* _Problem requirements_: Select all lines holding the word "Blender" from the entries that follow.

* _Data entries_:

##############################

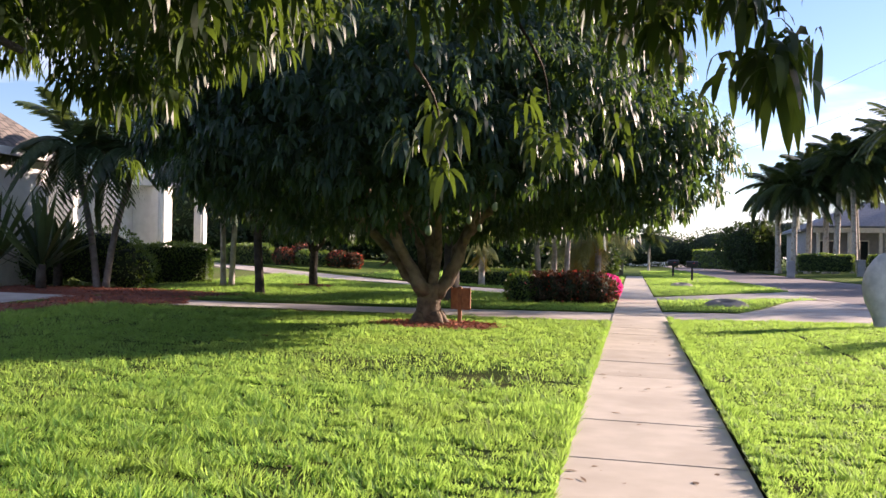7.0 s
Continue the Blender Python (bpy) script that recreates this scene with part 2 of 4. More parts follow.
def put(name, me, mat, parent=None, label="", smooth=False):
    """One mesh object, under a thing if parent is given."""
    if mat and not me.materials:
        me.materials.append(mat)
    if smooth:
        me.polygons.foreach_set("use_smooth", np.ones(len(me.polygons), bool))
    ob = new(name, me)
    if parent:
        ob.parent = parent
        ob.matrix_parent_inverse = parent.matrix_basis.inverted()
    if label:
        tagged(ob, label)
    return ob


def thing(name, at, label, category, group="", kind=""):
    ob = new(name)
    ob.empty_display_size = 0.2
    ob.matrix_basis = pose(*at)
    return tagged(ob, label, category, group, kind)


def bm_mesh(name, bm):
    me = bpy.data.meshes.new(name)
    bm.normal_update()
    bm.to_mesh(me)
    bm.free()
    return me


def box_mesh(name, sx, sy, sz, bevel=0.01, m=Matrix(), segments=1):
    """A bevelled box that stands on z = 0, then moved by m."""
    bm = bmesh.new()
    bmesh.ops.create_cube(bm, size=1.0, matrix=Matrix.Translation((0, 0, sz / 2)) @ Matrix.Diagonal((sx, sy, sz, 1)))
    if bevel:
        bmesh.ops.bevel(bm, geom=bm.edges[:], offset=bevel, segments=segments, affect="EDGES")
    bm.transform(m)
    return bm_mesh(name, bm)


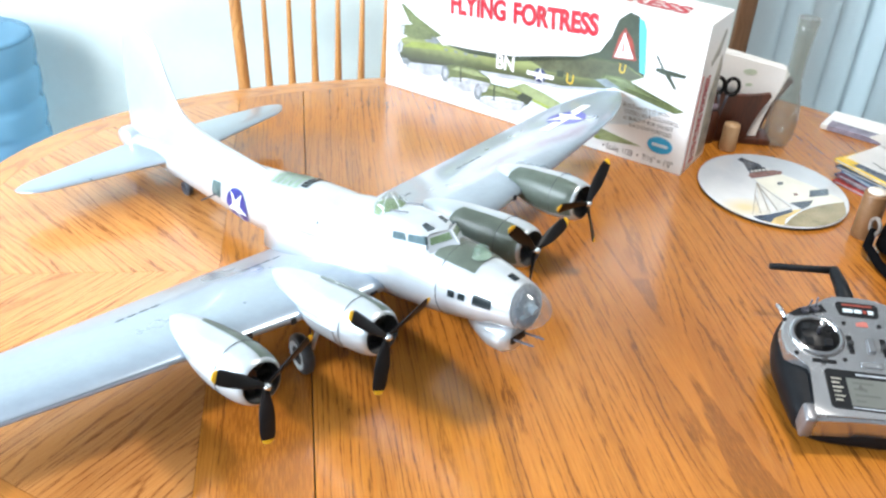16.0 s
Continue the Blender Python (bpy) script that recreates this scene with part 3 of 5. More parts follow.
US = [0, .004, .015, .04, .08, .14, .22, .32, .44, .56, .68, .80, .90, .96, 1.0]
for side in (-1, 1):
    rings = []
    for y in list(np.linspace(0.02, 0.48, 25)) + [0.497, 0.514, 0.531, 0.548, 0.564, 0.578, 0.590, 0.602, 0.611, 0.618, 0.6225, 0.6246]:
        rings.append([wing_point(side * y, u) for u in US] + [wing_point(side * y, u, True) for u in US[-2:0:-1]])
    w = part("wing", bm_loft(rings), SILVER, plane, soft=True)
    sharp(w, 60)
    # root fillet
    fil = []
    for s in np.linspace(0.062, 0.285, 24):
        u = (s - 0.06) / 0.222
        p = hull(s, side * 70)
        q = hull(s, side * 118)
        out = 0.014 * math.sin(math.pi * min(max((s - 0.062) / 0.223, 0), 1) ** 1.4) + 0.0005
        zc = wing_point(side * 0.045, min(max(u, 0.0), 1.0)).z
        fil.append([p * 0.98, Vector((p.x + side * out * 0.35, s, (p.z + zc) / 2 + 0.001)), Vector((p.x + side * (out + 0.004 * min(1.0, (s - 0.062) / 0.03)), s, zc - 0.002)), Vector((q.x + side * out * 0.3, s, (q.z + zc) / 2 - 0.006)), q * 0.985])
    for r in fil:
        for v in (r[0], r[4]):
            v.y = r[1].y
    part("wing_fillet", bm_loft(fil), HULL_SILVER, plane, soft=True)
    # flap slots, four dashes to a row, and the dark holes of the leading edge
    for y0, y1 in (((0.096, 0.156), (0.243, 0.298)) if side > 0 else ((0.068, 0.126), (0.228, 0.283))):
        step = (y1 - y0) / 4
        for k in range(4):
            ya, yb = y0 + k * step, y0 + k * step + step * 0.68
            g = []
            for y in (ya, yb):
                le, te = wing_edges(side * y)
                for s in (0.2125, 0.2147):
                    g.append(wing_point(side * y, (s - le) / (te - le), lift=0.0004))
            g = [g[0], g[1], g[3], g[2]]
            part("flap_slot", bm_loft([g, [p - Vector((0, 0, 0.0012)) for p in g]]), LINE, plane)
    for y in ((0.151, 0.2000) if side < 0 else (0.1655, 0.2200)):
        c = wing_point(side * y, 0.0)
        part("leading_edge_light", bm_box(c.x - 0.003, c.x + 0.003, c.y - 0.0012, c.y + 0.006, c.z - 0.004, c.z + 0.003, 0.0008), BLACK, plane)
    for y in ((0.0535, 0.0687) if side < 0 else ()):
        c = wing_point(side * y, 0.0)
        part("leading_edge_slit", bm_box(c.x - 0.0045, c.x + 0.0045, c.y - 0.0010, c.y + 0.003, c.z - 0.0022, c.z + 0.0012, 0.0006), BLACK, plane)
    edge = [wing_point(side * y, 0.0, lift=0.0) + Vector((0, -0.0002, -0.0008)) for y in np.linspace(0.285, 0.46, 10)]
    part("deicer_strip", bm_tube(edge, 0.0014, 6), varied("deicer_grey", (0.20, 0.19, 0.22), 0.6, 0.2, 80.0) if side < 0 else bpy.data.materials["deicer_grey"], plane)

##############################

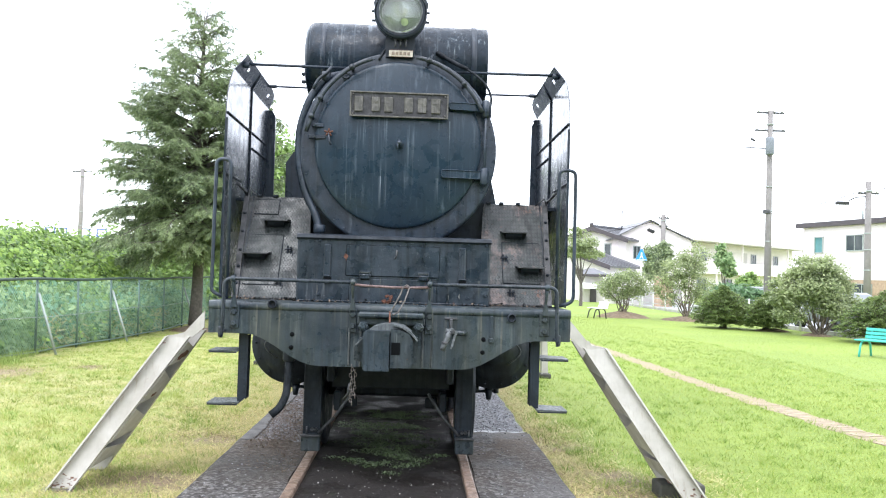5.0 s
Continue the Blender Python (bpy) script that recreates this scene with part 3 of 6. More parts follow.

##############################

* _Result of this exercise_:
Continue the Blender Python (bpy) script that recreates this scene with part 2 of 4. More parts follow.
Continue the Blender Python (bpy) script that recreates this scene with part 3 of 5. More parts follow.
Continue the Blender Python (bpy) script that recreates this scene with part 3 of 6. More parts follow.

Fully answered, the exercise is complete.